Friday, April 27, 2012

X is for X-Rated


Theme ~ Swedish Rhapsody

In the mid to late 1950s, when I was out and about in Stockholm, Swedish girls had an X-rated reputation. We got a lot of, not always welcome, attention particularly from Italian boys and young men. Every summer, they arrived in Stockholm to work in restaurants and spend their free time annoying us, or me anyway. I'm sure many Swedish girls fell for the charms of these dark and handsome young men and maybe that's how it all started. But all my life I blamed it on this one film:


Fellini's La Dolce Vita, featuring well-endowed Swedish actress Anita Ekberg, dancing in the Fontana di Trevi in Rome. Imagine my surprise when I got these pictures and found out that the movie didn't come out until 1960.     


Swedish guys were really easy to be around, they understood our limits, they were not pushy, they were not loud, they never grabbed us, they never, ever followed us around, speaking in a foreign tongue. Well, of course they wouldn't do that! And they most of all did not think that being surrounded by all these pretty young girls was deserving of any special attention. Cool dudes, in other words.

I always wanted to tell the story of how my best friend, Marii, and I caused a big commotion, that even got the police involved, one summer night on the island of Djurgarden. Since the letter X and Swedish do not go well together, this is  the story of Marii, the Umbrella, and the Italian Boy.


First my friend Marii, this is her: One day, when I opened the major Swedish morning newspaper, DN, I got a big surprise. There on the front page was my best friend, Marii, with the American producer Carl Foreman all google-eyed over her. He, the producer of The Bridge Over the River Kwai, was in Stockholm scouting for a Swedish actress for a part in his new movie, The Guns of Navarone. Of course I called Marii immediately for the scoop and found out that she, and another student at her acting school, had somehow been invited to meet Mr. Foreman as he arrived at the Stockholm airport. I never forget, when I asked her where the other girl was, Marii replied, "I kept talking to him the whole time, that's why his face was turned toward me. The other girl was on his other arm." 

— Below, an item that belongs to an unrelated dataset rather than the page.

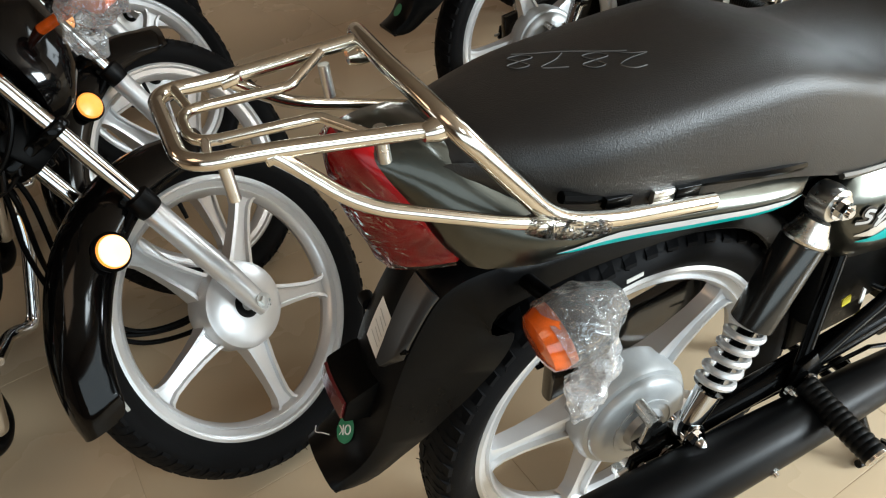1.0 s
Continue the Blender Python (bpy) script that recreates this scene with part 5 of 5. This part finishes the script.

There may have been another reason too: Marii was one of the most gorgeous young girls in Stockholm at the time. She was my best friend from when I was about 16 to when she left for California and I left for England when we were 19. During those formative young years, Marii and I had many adventures together. And we shared one major annoyance: Italian boys! 


One summer night Marii and I were leaving the island of Djurgarden as the restaurants, the amusement park, and other venues closed. There were lots of people walking home in the light summer night. A group of young Italian men had been following us for some time. When one guy touched Marii, who happened to be carrying an umbrella, she instinctively turned around an hit him with the umbrella, smack in his face, causing a severe nosebleed. Not a pretty picture and it got to be a big to do -- police on horseback arrived, we were questioned, the guy was getting help, and now I don't even remember how it all ended, but we didn't get arrested at least. 


Since La Dolce Vita came out in 1960, it was not the source of our summer annoyance. I have no idea what started this X-rated idea of Swedish girls, but I know that it spread and for many years was an image abroad, even in the United States. 

How weird that I have ever since blamed it on Anita Ekberg and La Dolce Vita. And I was so wrong, sorry!

Then I lived for 12 years in New Jersey, a state with a huge Italian population, and I had no lingering problems with Italian young men. Now as  I look back, I have to smile as I realize I could have had a lot worse problems than those.